If I was someone else, my blush would've gone nuclear at that. Sweet innocent Karin has no right to turn innuendo back against me, it's against the natural order of things! Fortunately I'm not someone else, so I'm not blushing at all. Not even a little bit.

The same way there's no tear tracks running down my cheeks.

Because I'm a Shimada and I'm a hard ass bitch. So that's definitely not happening.





Stupid Shimada blood, had to fail me now of all times.

That night, I went to sleep with the novel but very welcome sensation of Karin's presence behind me and her arms around my body. I dreamt of warm, flowing red, and everything was well with the world.

The following day we get our teams assigned, and I get a new appreciation for how much of a cunt the Boss Dude can be.

Karin is not in my team.
 
"I get to be the big spoon tonight."
Karin's really growing up isn't she? It feels like only yesterday she was completely terrified of everything around her, resorting to following the scariest person around that might keep her safe. Now that scary person is little spoon, amazing.

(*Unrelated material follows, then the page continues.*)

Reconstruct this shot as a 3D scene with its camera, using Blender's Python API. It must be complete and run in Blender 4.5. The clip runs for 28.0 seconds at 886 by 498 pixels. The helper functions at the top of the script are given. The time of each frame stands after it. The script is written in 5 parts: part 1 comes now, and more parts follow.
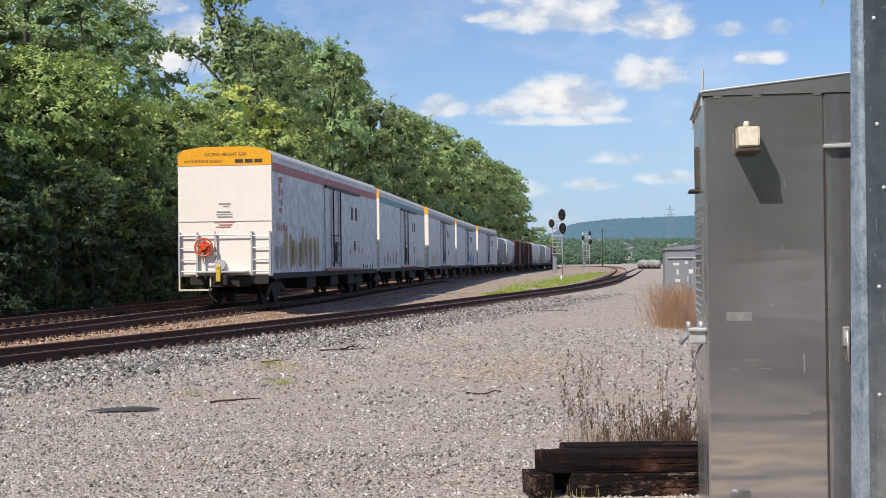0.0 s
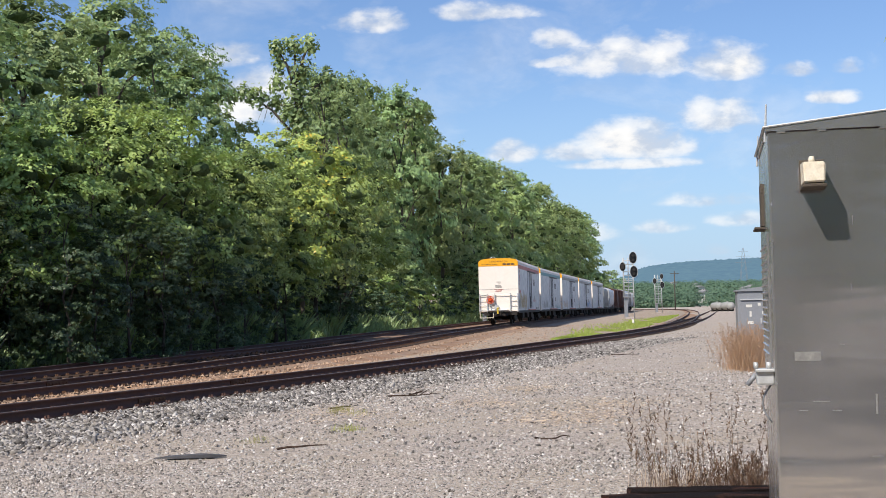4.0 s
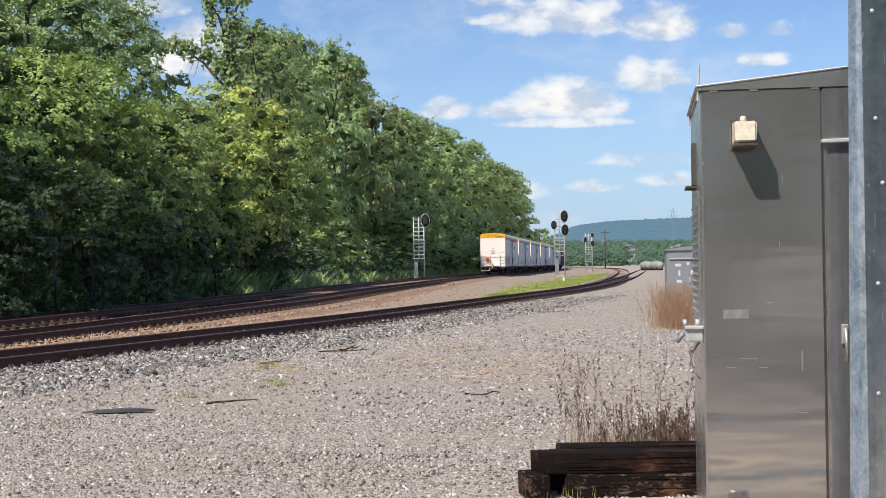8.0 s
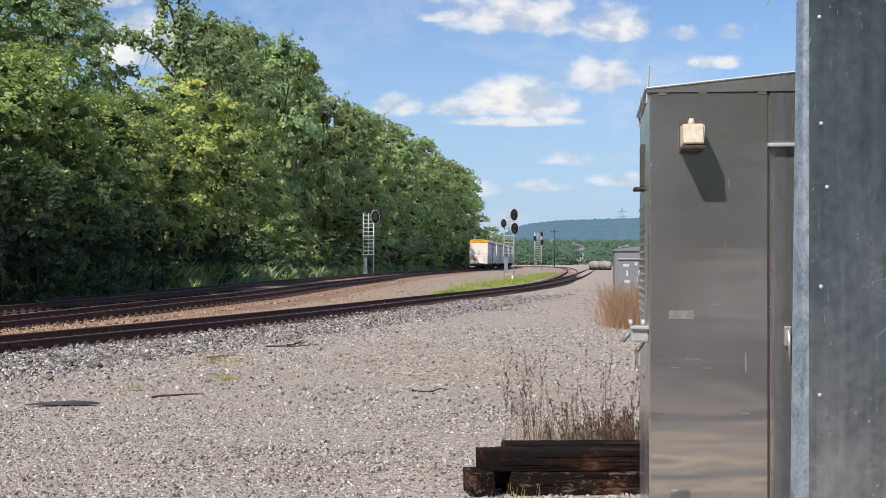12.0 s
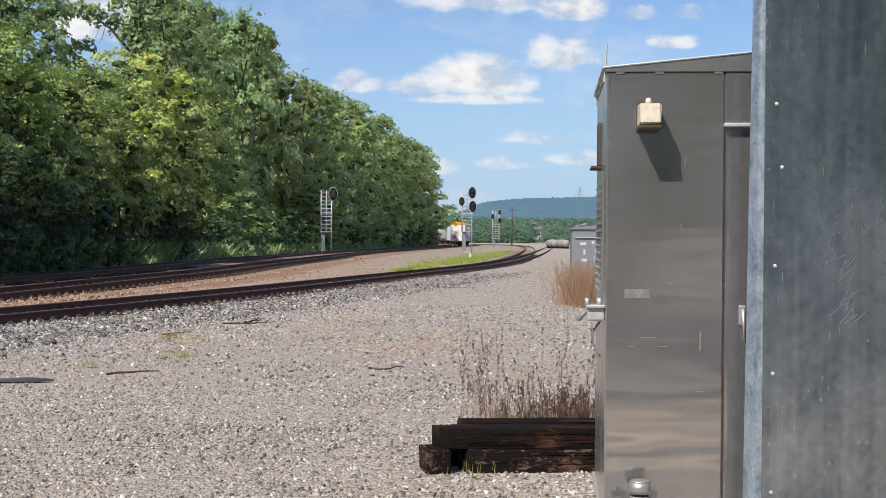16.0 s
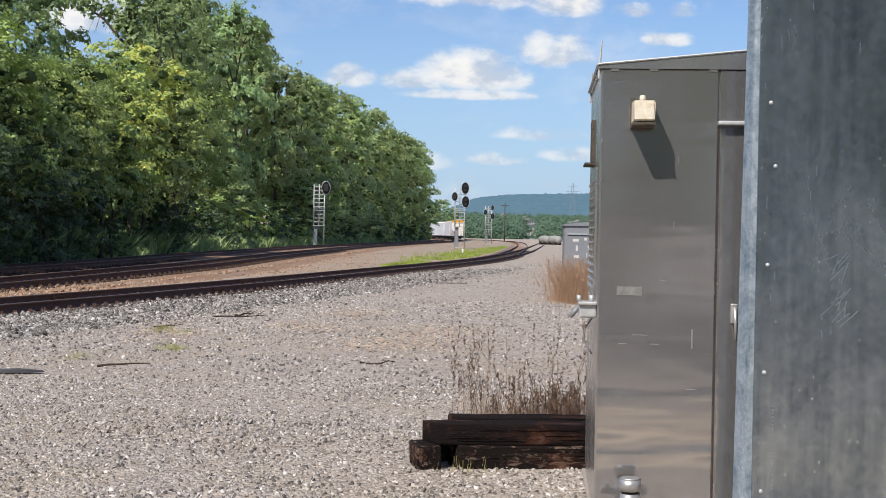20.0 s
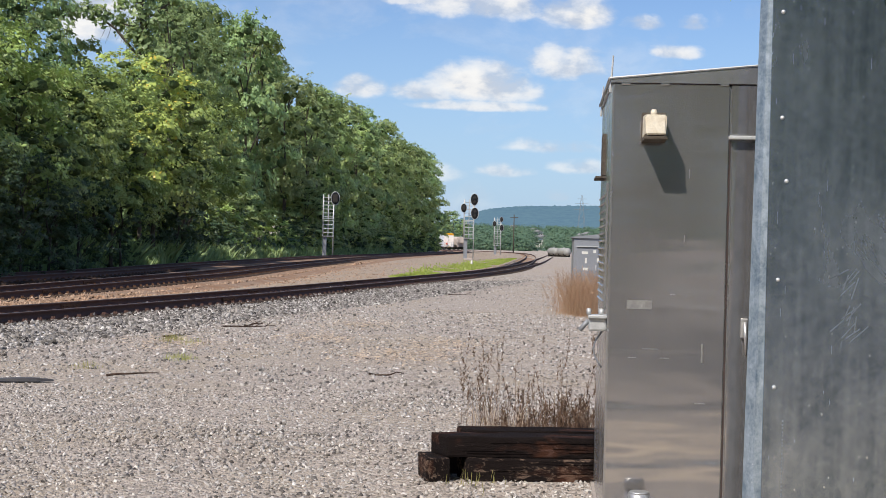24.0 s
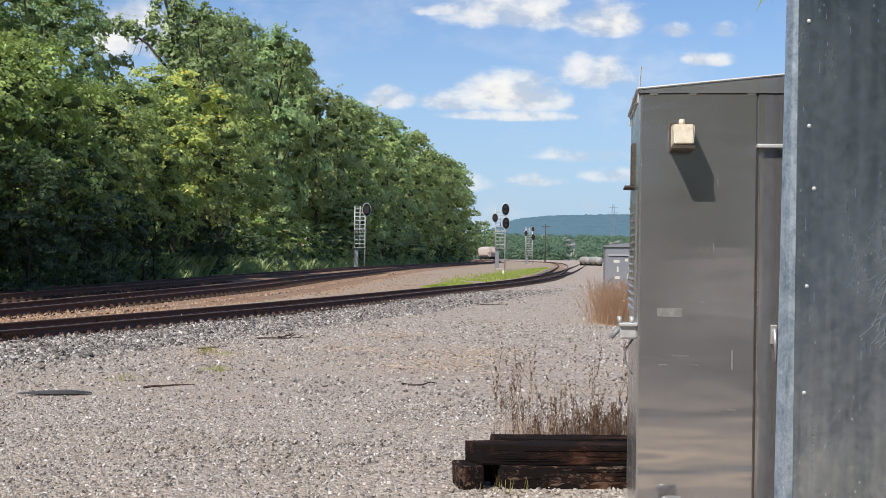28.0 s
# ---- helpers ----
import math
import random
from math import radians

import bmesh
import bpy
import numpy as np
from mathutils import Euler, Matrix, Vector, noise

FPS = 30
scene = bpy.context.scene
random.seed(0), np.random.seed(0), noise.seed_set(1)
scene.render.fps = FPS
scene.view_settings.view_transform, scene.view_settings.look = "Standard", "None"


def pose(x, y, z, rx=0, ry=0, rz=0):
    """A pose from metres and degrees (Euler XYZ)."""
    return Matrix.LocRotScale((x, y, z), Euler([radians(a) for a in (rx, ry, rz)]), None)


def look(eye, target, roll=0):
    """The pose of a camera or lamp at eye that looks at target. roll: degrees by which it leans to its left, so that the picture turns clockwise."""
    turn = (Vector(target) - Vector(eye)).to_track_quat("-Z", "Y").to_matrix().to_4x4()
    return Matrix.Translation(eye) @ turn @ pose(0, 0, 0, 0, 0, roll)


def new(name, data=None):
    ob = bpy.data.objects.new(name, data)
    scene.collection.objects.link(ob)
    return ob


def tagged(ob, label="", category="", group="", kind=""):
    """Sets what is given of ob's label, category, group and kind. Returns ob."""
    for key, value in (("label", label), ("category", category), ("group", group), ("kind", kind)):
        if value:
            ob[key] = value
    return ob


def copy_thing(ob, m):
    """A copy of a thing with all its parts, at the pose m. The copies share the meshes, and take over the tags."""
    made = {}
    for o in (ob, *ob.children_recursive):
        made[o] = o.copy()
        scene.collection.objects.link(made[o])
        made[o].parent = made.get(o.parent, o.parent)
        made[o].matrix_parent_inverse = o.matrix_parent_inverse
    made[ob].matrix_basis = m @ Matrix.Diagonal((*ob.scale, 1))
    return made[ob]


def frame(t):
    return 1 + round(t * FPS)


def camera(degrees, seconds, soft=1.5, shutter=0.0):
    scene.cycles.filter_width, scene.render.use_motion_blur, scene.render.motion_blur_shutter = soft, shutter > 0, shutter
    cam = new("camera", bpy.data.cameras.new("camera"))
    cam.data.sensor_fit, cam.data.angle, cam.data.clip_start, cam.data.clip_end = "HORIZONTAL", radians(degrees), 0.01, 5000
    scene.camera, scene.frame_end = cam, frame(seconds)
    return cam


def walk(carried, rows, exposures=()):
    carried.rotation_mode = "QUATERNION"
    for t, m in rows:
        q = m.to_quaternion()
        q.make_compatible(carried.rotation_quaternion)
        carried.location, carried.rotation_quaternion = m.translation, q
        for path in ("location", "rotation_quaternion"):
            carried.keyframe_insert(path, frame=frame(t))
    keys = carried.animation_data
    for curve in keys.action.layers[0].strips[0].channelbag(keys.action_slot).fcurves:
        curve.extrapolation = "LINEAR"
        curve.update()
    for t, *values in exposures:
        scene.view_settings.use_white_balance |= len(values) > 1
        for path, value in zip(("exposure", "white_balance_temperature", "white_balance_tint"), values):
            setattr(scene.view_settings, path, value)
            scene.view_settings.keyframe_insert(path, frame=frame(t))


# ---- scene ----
EXPOSURE = 0.05
cam = camera(35.6, 28.0, soft=0.8)
PATH = [
    (0, (-0.046, -0.047, 1.627), (-0.043, 1.953, 1.646), -0.7),
    (0.5, (0.025, 0.036, 1.623), (0.028, 2.036, 1.64), -1.1),
    (1, (0.084, 0.148, 1.606), (0.065, 2.148, 1.633), -1.4),
    (1.5, (0.094, 0.173, 1.617), (0.052, 2.172, 1.653), -1.7),
    (2, (0.048, 0.099, 1.618), (-0.019, 2.097, 1.66), -0.6),
    (2.5, (0.034, 0.094, 1.619), (-0.056, 2.091, 1.662), -0.9),
    (4.5, (0.014, 0.041, 1.605), (-0.079, 2.037, 1.699), -1.5),
    (5, (0.013, 0.049, 1.602), (-0.038, 2.047, 1.677), -1.1),
    (5.5, (0.007, 0.071, 1.6), (-0.034, 2.07, 1.656), -1.1),
    (6, (0.002, 0.095, 1.598), (-0.048, 2.094, 1.643), -0.6),
    (6.5, (0.003, 0.073, 1.597), (-0.057, 2.072, 1.633), -0.6),
    (7, (0.002, 0.059, 1.598), (-0.052, 2.058, 1.632), -0.7),
    (7.5, (0.006, 0.067, 1.595), (-0.035, 2.066, 1.622), -0.7),
    (8, (0.012, 0.066, 1.601), (0.011, 2.066, 1.623), -0.8),
    (8.5, (0.014, 0.06, 1.601), (0.023, 2.06, 1.623), -0.1),
    (9, (0.014, 0.064, 1.605), (0.049, 2.063, 1.625), -0.4),
    (9.5, (0.016, 0.056, 1.607), (0.064, 2.055, 1.635), -0.3),
    (10, (0.016, 0.06, 1.606), (0.064, 2.059, 1.642), -0.2),
    (10.5, (0.013, 0.056, 1.603), (0.057, 2.055, 1.645), -0.8),
    (11, (0.015, 0.056, 1.606), (0.07, 2.055, 1.634), -0.9),
    (11.5, (0.016, 0.052, 1.605), (0.075, 2.051, 1.629), -0.3),
    (12, (0.017, 0.052, 1.602), (0.089, 2.051, 1.619), 0.1),
    (12.5, (0.023, 0.062, 1.604), (0.111, 2.06, 1.612), 0.3),
    (14.5, (0.025, 0.058, 1.604), (0.151, 2.054, 1.602), 0.3),
    (15, (0.025, 0.065, 1.605), (0.156, 2.061, 1.6), 0.3),
    (15.5, (0.023, 0.066, 1.603), (0.157, 2.062, 1.592), 0.4),
    (16, (0.023, 0.059, 1.603), (0.156, 2.055, 1.588), 0.4),
    (16.5, (0.024, 0.064, 1.604), (0.156, 2.06, 1.586), 0.4),
    (17, (0.021, 0.059, 1.604), (0.152, 2.054, 1.586), 0.5),
    (17.5, (0.026, 0.067, 1.601), (0.158, 2.062, 1.583), 0.5),
    (18, (0.025, 0.065, 1.605), (0.16, 2.06, 1.585), 0.4),
    (18.5, (0.027, 0.068, 1.605), (0.164, 2.063, 1.584), 0.4),
    (19, (0.027, 0.07, 1.606), (0.167, 2.065, 1.584), 0.6),
    (19.5, (0.022, 0.065, 1.606), (0.164, 2.06, 1.583), 0.9),
    (20, (0.024, 0.072, 1.604), (0.168, 2.067, 1.582), 1.0),
    (20.5, (0.016, 0.068, 1.604), (0.161, 2.063, 1.581), 1.0),
    (22.5, (0.014, 0.072, 1.609), (0.155, 2.067, 1.589), 1.3),
    (23, (0.014, 0.065, 1.608), (0.155, 2.06, 1.591), 1.3),
    (23.5, (0.015, 0.059, 1.609), (0.15, 2.054, 1.599), 1.2),
    (24, (0.013, 0.058, 1.611), (0.144, 2.054, 1.605), 1.4),
    (24.5, (0.009, 0.05, 1.612), (0.133, 2.046, 1.608), 1.2),
    (25, (0.013, 0.057, 1.612), (0.13, 2.054, 1.609), 1.3),
    (25.5, (0.012, 0.051, 1.615), (0.121, 2.048, 1.612), 1.1),
    (26, (0.015, 0.068, 1.615), (0.121, 2.065, 1.615), 1.0),
    (26.5, (0.012, 0.052, 1.615), (0.117, 2.049, 1.616), 1.0),
    (27, (0.013, 0.048, 1.614), (0.118, 2.045, 1.618), 0.9),
    (27.5, (0.004, -0.043, 1.609), (0.097, 1.954, 1.617), 1.1),
    (28, (0.005, -0.056, 1.612), (0.09, 1.942, 1.62), 0.8),
]
walk(cam, [(t, look(eye, to, roll)) for t, eye, to, roll in PATH], exposures=[(0, EXPOSURE), (2.5, EXPOSURE + 0.06), (4.5, EXPOSURE + 0.12), (7.5, EXPOSURE + 0.1), (9, EXPOSURE), (28, EXPOSURE)])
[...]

I'm still wondering what this convoluted plan will entail, and how it's gonna stop stuff like this:
Karin is not in my team.
From happening (Murder? Treason? Coup?)
 
I mean it kinda makes sense for the village to not put her with Karin. Assuming a 3 person team, there's no way our MC doesn't completely ignore the other member of their team to protect and help Karin. They probably don't realize how vindictive and disloyal to the village Ran is though.